- Consensus secondary structure of gabT RNAs

Identifiers
- Symbol: gabT RNA
- Rfam: RF01738

Other data
- RNA type: Cis-regulatory element
- Domain(s): Pseudomonas
- PDB structures: PDBe

= GabT RNA motif =

The gabT RNA motif is the name of a conserved RNA structure identified by bioinformatics whose function is unknown. The gabT motif has been detected exclusively in bacteria within the genus Pseudomonas, and is found only upstream of gabT genes, and downstream to gabD genes.

Although it is agreed that the gabT and gabD genes encode a transaminase and dehydrogenase, respectively, it is less clear what substrates they operate on. Evidence suggests that they catalyze the transamination of GABA and the dehydrogenation of the product to form succinate, an intermediate in the Krebs cycle.

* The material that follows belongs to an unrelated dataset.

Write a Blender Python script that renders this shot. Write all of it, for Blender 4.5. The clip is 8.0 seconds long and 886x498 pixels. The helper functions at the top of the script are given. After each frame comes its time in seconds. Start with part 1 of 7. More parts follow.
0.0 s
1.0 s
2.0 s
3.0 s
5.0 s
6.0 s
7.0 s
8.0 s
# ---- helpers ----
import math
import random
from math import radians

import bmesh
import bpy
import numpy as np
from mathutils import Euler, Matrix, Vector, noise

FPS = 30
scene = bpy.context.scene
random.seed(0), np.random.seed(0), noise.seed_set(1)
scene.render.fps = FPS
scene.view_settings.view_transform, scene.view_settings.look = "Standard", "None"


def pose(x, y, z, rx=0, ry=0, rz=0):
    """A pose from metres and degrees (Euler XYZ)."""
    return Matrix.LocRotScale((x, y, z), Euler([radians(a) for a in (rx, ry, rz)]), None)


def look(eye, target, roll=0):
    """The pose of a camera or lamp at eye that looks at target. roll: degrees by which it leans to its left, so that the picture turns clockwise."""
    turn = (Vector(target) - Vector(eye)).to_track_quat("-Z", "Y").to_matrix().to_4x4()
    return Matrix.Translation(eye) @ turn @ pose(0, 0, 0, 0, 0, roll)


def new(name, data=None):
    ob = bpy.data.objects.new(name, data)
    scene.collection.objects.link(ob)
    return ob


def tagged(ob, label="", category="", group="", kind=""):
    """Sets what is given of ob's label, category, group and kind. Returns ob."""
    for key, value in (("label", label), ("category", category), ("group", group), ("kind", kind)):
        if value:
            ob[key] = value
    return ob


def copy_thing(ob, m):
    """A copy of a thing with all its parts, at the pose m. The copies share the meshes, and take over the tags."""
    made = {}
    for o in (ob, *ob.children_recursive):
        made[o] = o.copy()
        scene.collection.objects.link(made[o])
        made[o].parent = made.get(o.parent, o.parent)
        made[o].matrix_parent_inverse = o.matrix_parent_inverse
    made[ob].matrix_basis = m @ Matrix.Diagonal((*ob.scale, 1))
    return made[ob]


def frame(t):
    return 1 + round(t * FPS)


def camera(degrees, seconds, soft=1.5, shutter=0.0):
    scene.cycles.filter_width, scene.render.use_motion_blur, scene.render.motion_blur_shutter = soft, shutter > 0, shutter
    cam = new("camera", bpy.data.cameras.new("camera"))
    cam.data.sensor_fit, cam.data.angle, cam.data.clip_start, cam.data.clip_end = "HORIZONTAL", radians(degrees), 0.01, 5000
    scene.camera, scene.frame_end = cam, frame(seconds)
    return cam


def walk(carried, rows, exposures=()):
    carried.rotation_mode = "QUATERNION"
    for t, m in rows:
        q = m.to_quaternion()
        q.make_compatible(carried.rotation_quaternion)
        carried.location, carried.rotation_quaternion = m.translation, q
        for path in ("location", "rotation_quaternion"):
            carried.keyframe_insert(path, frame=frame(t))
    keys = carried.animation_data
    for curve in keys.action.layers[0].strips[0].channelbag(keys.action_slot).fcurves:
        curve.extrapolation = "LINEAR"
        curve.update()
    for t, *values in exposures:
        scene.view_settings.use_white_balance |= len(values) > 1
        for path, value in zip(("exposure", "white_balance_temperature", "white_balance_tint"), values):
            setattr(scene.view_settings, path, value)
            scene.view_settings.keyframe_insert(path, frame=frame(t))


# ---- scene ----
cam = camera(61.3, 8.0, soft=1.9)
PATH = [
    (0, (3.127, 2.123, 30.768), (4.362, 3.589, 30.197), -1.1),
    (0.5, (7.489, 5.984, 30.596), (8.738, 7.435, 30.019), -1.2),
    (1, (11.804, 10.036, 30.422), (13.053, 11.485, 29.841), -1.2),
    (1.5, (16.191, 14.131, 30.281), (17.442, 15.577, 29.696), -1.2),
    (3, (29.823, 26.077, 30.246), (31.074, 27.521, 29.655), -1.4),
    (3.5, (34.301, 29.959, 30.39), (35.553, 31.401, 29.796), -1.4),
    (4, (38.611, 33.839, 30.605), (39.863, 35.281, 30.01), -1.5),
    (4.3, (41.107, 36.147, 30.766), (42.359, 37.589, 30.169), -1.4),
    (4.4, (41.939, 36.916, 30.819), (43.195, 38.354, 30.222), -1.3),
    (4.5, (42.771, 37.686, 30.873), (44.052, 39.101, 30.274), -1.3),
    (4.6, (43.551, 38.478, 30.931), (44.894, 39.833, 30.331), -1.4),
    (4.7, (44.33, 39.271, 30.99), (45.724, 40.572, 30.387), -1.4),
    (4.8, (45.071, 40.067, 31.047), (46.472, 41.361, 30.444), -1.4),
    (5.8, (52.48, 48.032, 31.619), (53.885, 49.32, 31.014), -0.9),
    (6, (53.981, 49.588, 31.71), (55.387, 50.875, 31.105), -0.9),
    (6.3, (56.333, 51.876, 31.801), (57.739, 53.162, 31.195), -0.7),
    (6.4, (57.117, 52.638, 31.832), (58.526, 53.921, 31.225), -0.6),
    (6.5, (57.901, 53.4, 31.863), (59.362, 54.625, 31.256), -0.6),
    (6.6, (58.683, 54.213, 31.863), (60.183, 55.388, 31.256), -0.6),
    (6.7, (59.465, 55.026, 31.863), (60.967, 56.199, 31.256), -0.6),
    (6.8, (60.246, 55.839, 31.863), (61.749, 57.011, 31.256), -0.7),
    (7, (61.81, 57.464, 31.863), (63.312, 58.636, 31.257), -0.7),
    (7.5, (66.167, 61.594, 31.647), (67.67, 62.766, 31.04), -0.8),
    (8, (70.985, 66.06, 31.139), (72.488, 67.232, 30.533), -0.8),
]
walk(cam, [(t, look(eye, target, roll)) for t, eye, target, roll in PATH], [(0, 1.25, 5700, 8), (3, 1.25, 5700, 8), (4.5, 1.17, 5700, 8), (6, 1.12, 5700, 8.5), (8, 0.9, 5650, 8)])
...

But it was also shown that they can produce glutarate from delta-aminovalerate (via transamination and dehydrogenation reactions) as part of the degradation of lysine. Both the gabD and gabT genes were shown, in various experiments, to be induced by metabolites such as agmatine and lysine that would fit with either of the two activities just mentioned for the products of gabD/gabT. The gabT RNA is probably not participating in this mode of regulation, unless it can regulate the upstream gene.

The predicted Shine-Dalgarno sequence (ribosome-binding site) is contained within the stem-loop called "P2" in some gabT RNAs, and nearby to the "P1" stem-loop in those gabT RNAs that do not use a P2 stem-loop. This proximity hints at a mechanism for gene regulation that gabT RNAs might effect.